When it comes to writing a full length novel from start to finish, there are several things that tend to hold us back from completing our goal.

I am going to address one of the biggest and yet stealthy overlooked roadblocks, and that is lack of ORGANIZATION.

Let me add this disclaimer. I am not a person who uses conventional outlines for my stories (This isn’t even a blog posting about outlining). In fact, I am a Stream-of-consciousness writer. (Basically I have a vague and yet concise destination for the story, but I let my free-flowing imagination get me from start to finish without putting on any kinds of creative restraints. )

I do however write down ideas as they come, and place them in a separate “spice rack” document to add into the story later.

Whether you are a stream-of-consciousness writer or an writer who swears by the trusted outline, you still run the risk of falling short of your intended goal without proper organization, and let me make that more clear: TIME ORGANIZATION.

In addition to your goal for completing a full length novel (50,000 plus words…really 70,000 to 90,000 for an adult fiction novel) you have to set long term goals that keep you focused, while at the same time keeping you from getting overwhelmed.

I mean if you only have 5 pages written why are you even concerning yourself with the cover of your novel or even the final title. First things first. Put up fences and stay in your lane.

I have written and completed several manuscripts over the years and yet none of them have seen the light of publication because they have yet to be properly polished. (One was polished and even queried…just nearly published but I am glad it wasn’t…it could use a bit more tweaking.)

Why? Because I have not organized my goals to do so and without restraints we run wild…or run nowhere. As the book of Proverbs says, “Where there is no vision, the people perish…”

I would like to help you all create a “vision plan” for your goals even as I strive to achieve mine.

Here is a template I’ve created to map out and achieve my novel goals:

Novel Progress Planner.jpg AGI have given myself 9 months (Novels are like babies to me, they require time and care to grow and develop) to take Ascension Graveyard from the creative mess it is today, to a polished piece prepped to be self-published at the start or close of 9 months from now.

The template is pretty self-explanatory, writing down and expanding goals from 2 weeks clear up until 9 months, while also having simple yet pointed daily goals. As the length of time grows from 2 weeks into 3 months, you notice that my tasks have gotten more detailed.

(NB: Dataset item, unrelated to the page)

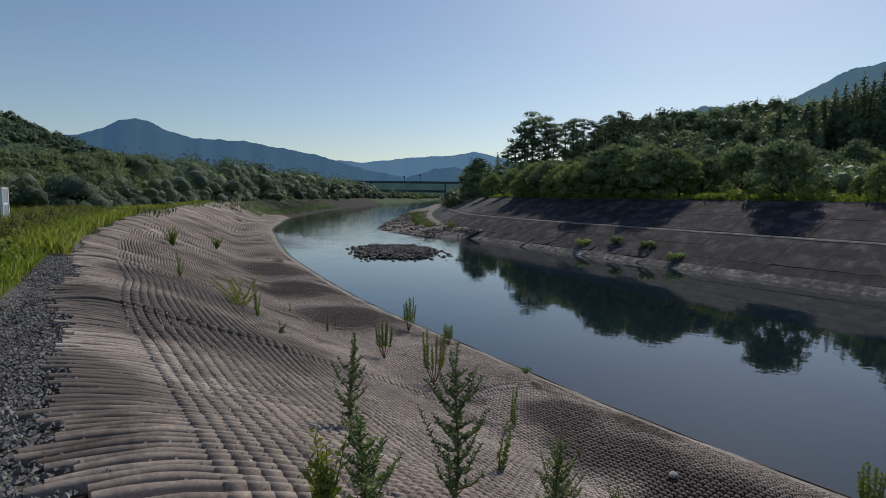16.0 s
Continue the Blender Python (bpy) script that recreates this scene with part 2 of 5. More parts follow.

Below is a blank document that you are free to copy and use if you’d like. The basic idea for this organization came from a book on business planning, but the ideology holds true even for writers.

You will have to tweak your goals for the stage of writing you are currently in. If you are just starting a novel it is best to give yourself at least 3 months to write from start to finish.

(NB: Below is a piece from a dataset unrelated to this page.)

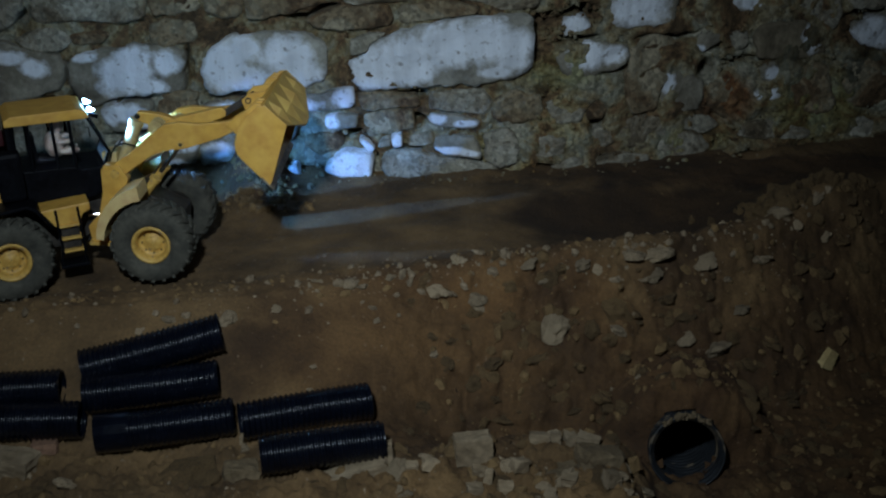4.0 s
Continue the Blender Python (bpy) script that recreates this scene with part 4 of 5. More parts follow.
def build_rear():
    P = LOADER
    # engine hood
    hood = [(-0.140, 0.086), (-0.135, 0.156), (-0.098, 0.166), (-0.061, 0.173), (-0.020, 0.178), (0.026, 0.180), (0.028, 0.122), (0.006, 0.118), (-0.022, 0.108), (-0.045, 0.094), (-0.061, 0.090)]
    bm = prism(B(), hood, -0.052, 0.052, 0.0)
    for v in bm.verts:
        if v.co.z > 0.15:
            v.co.y *= 0.93
    bevelled(bm, bm.edges[:], 0.004, 3)
    part("engine_hood", bm, YELLOW, P, "yellow engine hood with rounded shoulders", smooth=False)
    part("hood_crown", prism(B(), [(-0.128, 0.155), (-0.096, 0.1665), (-0.06, 0.1745), (-0.02, 0.180), (0.024, 0.1825), (0.024, 0.170), (-0.12, 0.150)], -0.036, 0.036, 0.003), YELLOW, P)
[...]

A full length novel is 50,000 words at the least to 90,000 plus depending on genre. Science Fiction is safe at 125,000 words.

If you dedicate yourself to write 1,500 words a day for 90 days, you will have 135,000 words. This is doable for even the most tight schedules.

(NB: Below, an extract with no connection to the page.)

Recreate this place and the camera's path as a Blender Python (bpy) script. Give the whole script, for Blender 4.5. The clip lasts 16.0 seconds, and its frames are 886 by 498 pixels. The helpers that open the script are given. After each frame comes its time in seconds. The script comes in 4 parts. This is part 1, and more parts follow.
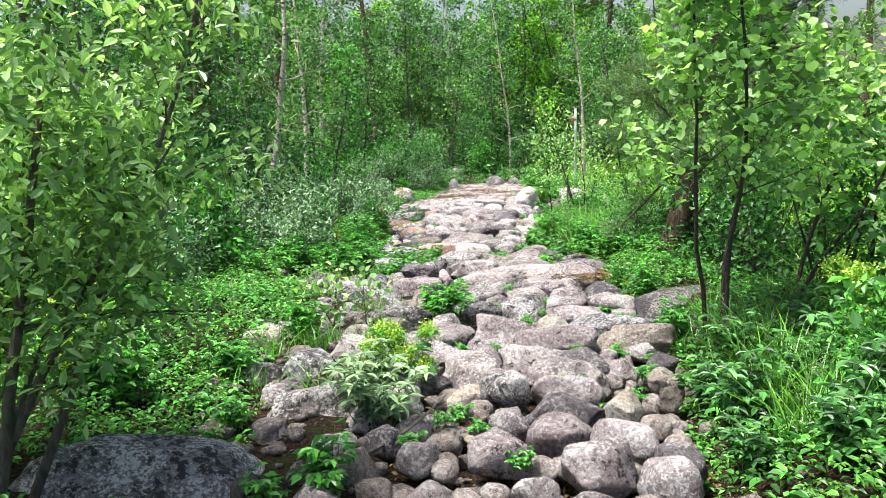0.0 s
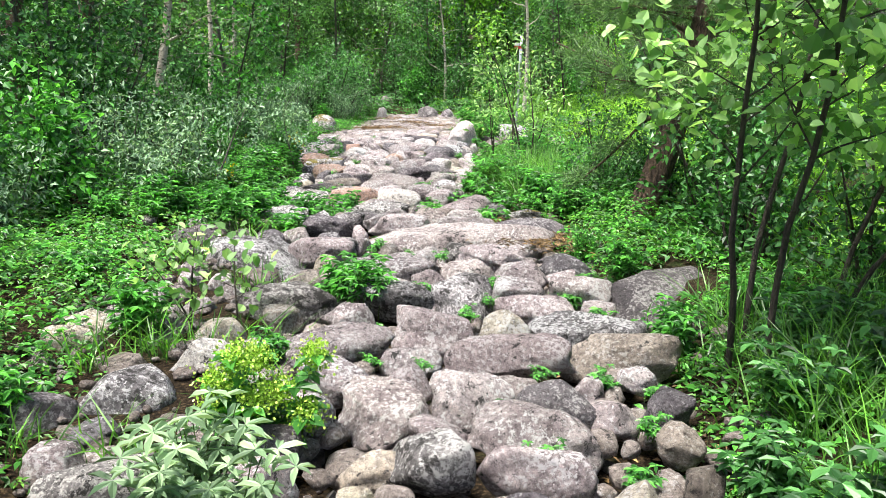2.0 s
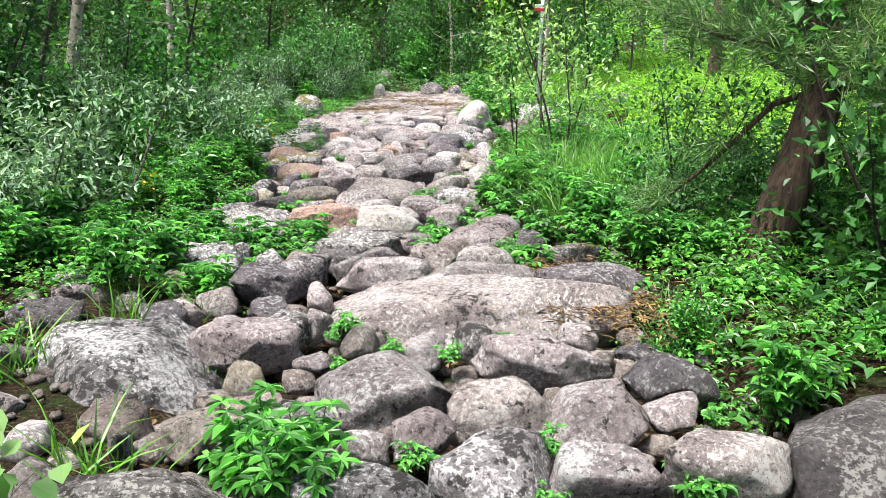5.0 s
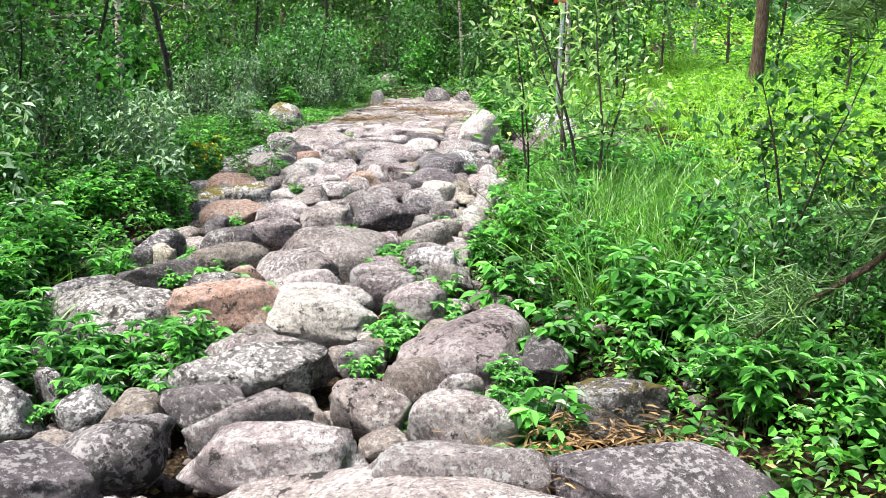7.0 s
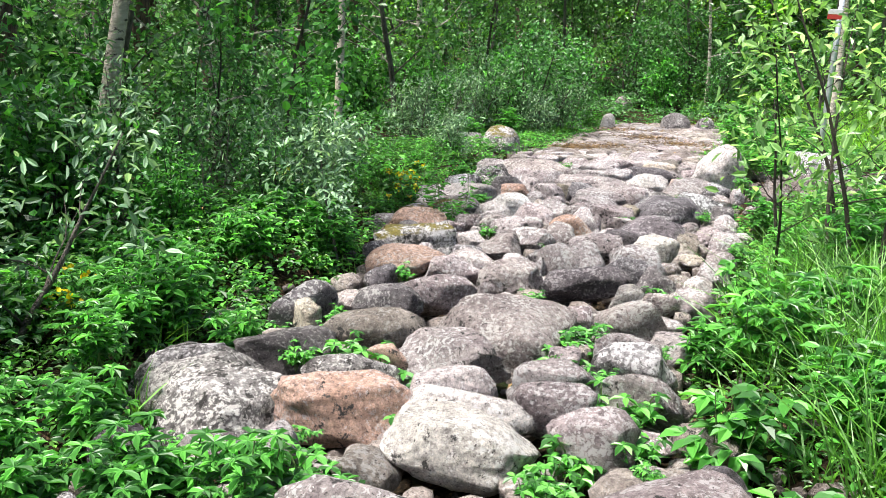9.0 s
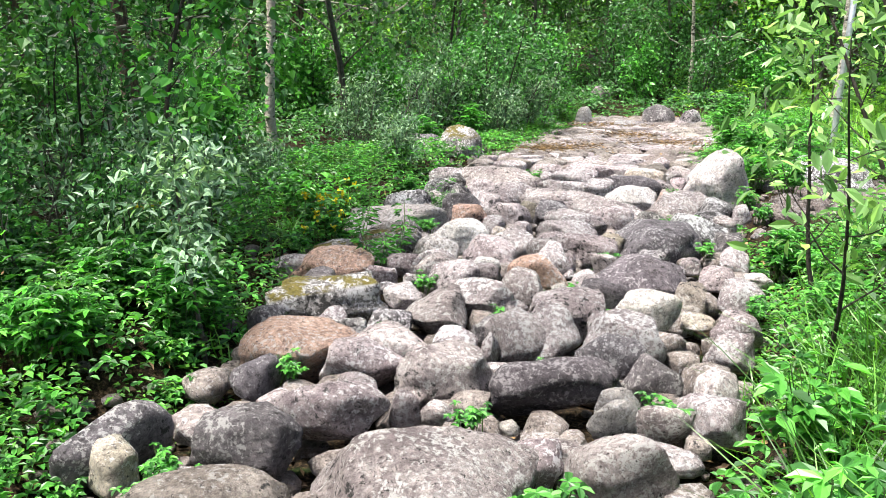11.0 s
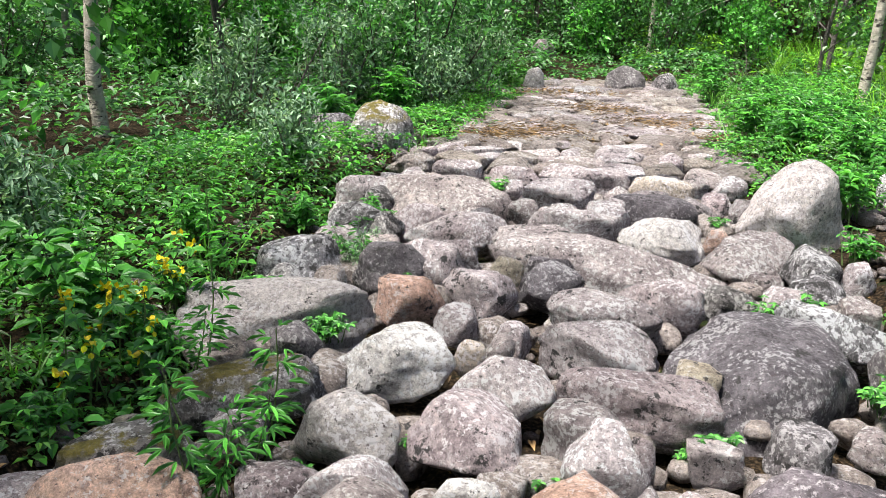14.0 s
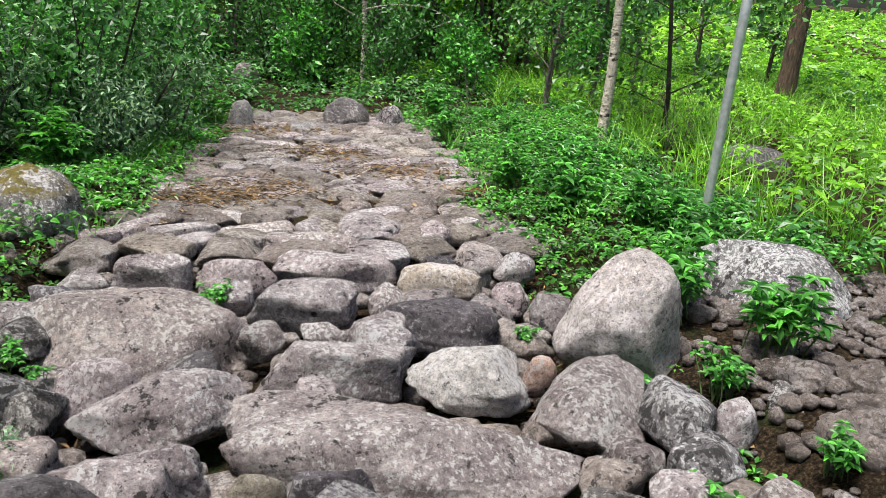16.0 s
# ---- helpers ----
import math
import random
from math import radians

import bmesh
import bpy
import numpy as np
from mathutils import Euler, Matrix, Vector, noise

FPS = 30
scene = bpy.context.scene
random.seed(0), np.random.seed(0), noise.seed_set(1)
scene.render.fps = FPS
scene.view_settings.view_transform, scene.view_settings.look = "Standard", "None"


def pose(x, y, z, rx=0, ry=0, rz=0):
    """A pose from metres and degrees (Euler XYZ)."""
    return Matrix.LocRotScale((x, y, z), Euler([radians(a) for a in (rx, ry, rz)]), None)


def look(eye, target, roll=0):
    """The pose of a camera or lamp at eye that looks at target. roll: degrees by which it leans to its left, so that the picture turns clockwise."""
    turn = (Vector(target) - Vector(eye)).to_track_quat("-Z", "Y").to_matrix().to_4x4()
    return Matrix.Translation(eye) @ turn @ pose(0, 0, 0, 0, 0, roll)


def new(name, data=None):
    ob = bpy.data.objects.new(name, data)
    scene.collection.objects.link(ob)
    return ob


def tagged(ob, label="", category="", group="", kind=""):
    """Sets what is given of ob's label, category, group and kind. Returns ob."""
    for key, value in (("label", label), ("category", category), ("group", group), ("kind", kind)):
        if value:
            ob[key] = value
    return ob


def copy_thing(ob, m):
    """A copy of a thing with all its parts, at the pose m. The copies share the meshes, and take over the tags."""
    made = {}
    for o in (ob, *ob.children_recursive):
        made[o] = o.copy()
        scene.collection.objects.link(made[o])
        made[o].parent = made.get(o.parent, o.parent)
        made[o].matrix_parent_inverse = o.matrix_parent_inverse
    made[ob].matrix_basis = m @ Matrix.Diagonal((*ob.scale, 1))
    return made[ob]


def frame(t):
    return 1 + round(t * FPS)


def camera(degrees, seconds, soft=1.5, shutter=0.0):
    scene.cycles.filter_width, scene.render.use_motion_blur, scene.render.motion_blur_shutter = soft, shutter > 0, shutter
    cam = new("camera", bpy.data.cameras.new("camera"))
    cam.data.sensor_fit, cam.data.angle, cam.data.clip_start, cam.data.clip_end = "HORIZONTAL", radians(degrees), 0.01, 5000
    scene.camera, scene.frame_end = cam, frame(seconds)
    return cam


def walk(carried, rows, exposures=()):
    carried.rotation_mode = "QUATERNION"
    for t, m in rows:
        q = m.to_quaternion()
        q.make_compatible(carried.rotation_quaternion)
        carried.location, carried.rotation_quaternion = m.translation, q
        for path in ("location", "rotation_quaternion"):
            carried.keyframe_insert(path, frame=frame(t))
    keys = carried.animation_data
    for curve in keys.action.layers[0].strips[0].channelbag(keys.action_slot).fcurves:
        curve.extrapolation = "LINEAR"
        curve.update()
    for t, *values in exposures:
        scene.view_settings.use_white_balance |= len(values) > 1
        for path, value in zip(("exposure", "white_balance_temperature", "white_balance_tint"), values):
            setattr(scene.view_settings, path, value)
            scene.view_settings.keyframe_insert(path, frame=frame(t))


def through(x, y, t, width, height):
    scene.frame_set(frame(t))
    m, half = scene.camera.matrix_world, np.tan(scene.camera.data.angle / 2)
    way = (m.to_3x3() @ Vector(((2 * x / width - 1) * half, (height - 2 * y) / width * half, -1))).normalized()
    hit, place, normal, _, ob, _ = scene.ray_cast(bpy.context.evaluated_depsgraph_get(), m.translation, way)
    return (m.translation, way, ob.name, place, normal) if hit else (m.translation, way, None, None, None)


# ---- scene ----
cam = camera(57.0, 16.0, soft=0.8)
PATH = [
    (0, (0.306, -0.091, 1.3), (0.248, 1.874, 0.932), -2.2),
    (0.5, (0.332, 0.343, 1.252), (0.266, 2.302, 0.855), -2.0),
    (1, (0.363, 0.928, 1.161), (0.413, 2.883, 0.746), -1.8),
    (1.5, (0.384, 1.451, 1.169), (0.49, 3.394, 0.709), 0.5),
    (2, (0.358, 1.949, 1.107), (0.475, 3.873, 0.572), 1.2),
    (2.5, (0.36, 2.293, 1.079), (0.513, 4.205, 0.511), 0.7),
    (3, (0.478, 2.784, 1.022), (0.669, 4.689, 0.446), 2.2),
    (3.5, (0.512, 3.243, 0.984), (0.737, 5.144, 0.402), 3.1),
    (4, (0.47, 3.677, 0.99), (0.633, 5.564, 0.349), 4.9),
    (4.5, (0.492, 4.194, 1.007), (0.533, 6.075, 0.331), 1.7),
    (5, (0.518, 4.709, 0.891), (0.614, 6.616, 0.295), 0.3),
    (5.2, (0.531, 4.976, 0.91), (0.688, 6.886, 0.336), -0.2),
    (7.3, (0.984, 7.26, 0.66), (0.972, 9.17, 0.066), 0.2),
    (7.5, (1.027, 7.361, 0.7), (0.894, 9.254, 0.07), -1.2),
    (8, (1.04, 7.697, 0.658), (0.799, 9.578, 0.025), -0.2),
    (8.5, (1.027, 7.966, 0.652), (0.678, 9.84, 0.048), 1.4),
    (9, (1.028, 8.286, 0.642), (0.527, 10.143, 0.093), 0.2),
    (9.5, (0.97, 8.715, 0.637), (0.525, 10.589, 0.099), -0.1),
    (9.7, (0.955, 8.87, 0.624), (0.56, 10.759, 0.101), -0.1),
    (11.8, (0.866, 10.626, 0.55), (0.274, 12.405, -0.145), -0.5),
    (12, (0.773, 10.789, 0.507), (0.146, 12.544, -0.219), -0.5),
    (12.5, (0.484, 11.252, 0.535), (-0.121, 13.01, -0.203), -0.0),
    (13, (0.377, 11.876, 0.406), (-0.041, 13.685, -0.34), 0.7),
    (13.5, (0.31, 12.365, 0.417), (-0.014, 14.199, -0.311), 0.3),
    (14, (0.184, 12.936, 0.411), (-0.046, 14.795, -0.29), 1.3),
    (14.5, (0.079, 13.463, 0.314), (-0.111, 15.336, -0.36), 1.6),
    (15, (-0.036, 13.871, 0.316), (-0.088, 15.75, -0.368), 2.1),
    (15.5, (-0.063, 14.249, 0.345), (0.236, 16.111, -0.322), 5.8),
    (16, (0.006, 14.641, 0.371), (0.481, 16.477, -0.263), 4.4),
]
walk(cam, [(t, look(eye, target, roll)) for t, eye, target, roll in PATH], exposures=[(0, 1.22), (5, 1.12), (7.5, 1.24), (9, 1.24), (12, 1.38), (13.5, 1.3), (14.5, 1.06), (15, 1.08), (16, 0.66)])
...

Novel Progress PlannerShould you choose to give this template a try, let me know how it works or doesn’t work for you. Consider even creating an organized plan for yourself with a template all your own, just make sure to organize your time and organize your vision in order to bring it to manifestation.

“Dream. Imagine. Believe. Do. Conquer!”

Cheers!

 

8 Comments

  1. Interesting to see a more fluid approach than mine, although like you say, even a stream of consciousness approach requires organisation to get a finished product. I’m interested in following your progress : )

    • Thank you for reading and your support! The biggest thing is sticking to the plan to the end and not getting distracted. I will keep you posted. Let me know if you use the template and if it works for you.

      • I have a pretty structured approach with a writing course I’m doing, and although I set goals with timelines in so many other areas of my life, I haven’t done so for completion of my novel- just keeping the momentum going with a little each day and working within the structure.

      • I think that is fantastic. If I haven’t learned anything from my own journey, it is that each story needs a different amount of time and care to reach completion. 3 months is a generalization for a writing time frame. I have written from start to finish 2 novels in three months while the very first novel I wrote took 14 years. I have mentioned it before, but Stephen King’s Novel “Under the Dome” Took him the better part of 40 years, so I’d like to believe I am making good time here 😉

      • Yes, I see it as a part of my life rather than an end point. At some point the story I am working on will come to an end and another will begin 🙂

      • 🙂 that is when you know writing is in your blood and is something that is apart of you. You are always, always telling another story.